La Cour de cassation a donc appliqué la réserve d’interprétation du Conseil constitutionnel :

« Il résulte de la réserve d’interprétation formulée par cette décision que les dispositions du texte susvisé ne sauraient, sans méconnaître le principe selon lequel nul n’est tenu de s’accuser, dont découle le droit de se taire, permettre au juge des libertés et de la détention, saisi d’un référé environnemental, d’entendre la personne concernée par les mesures que ce magistrat est susceptible d’ordonner, sans que ladite personne soit informée de son droit de se taire lorsqu’il apparaît qu’elle est déjà suspectée ou poursuivie pénalement pour les faits sur lesquels elle est entendue, dès lors que ses déclarations sont susceptibles d’être portées à la connaissance de la juridiction de jugement » (décision commentée : CCA, 28 janvier 2025, n° 24-81.410, point 7).

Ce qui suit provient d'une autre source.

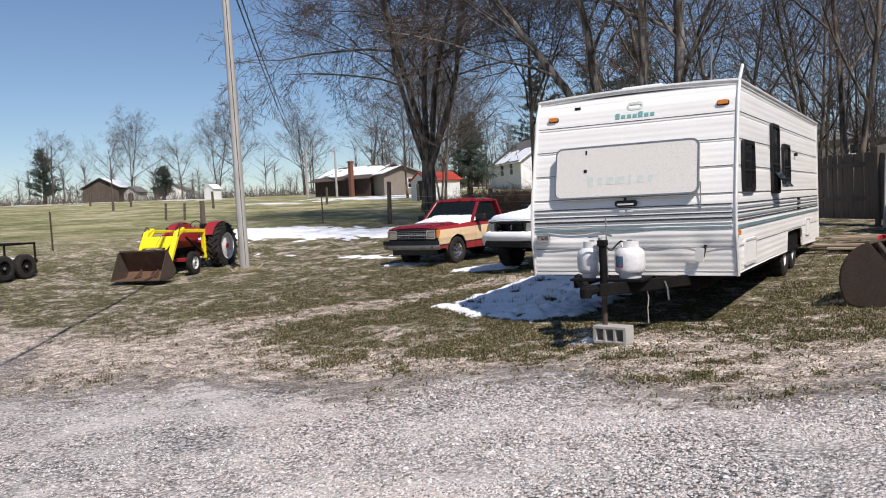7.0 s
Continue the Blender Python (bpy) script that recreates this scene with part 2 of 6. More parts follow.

L’analyse de la Cour de cassation est dès lors différente de celle de la Cour d’appel :

« En se déterminant ainsi, alors que la personne concernée a été entendue sur des faits dont était déjà suspectée, dans le cadre d’une enquête préliminaire, la personne morale qu’elle représente, la chambre de l’instruction a fait une application du texte susvisé qui n’est pas conforme à la réserve susmentionnée du Conseil constitutionnel » (décision commentée : CCA, 28 janvier 2025, n° 24-81.410, point 10).

On ne peut qu’apprécier cette décision de la Cour de cassation de renforcer le droit de se taire, et de respecter ainsi les droits de la défense.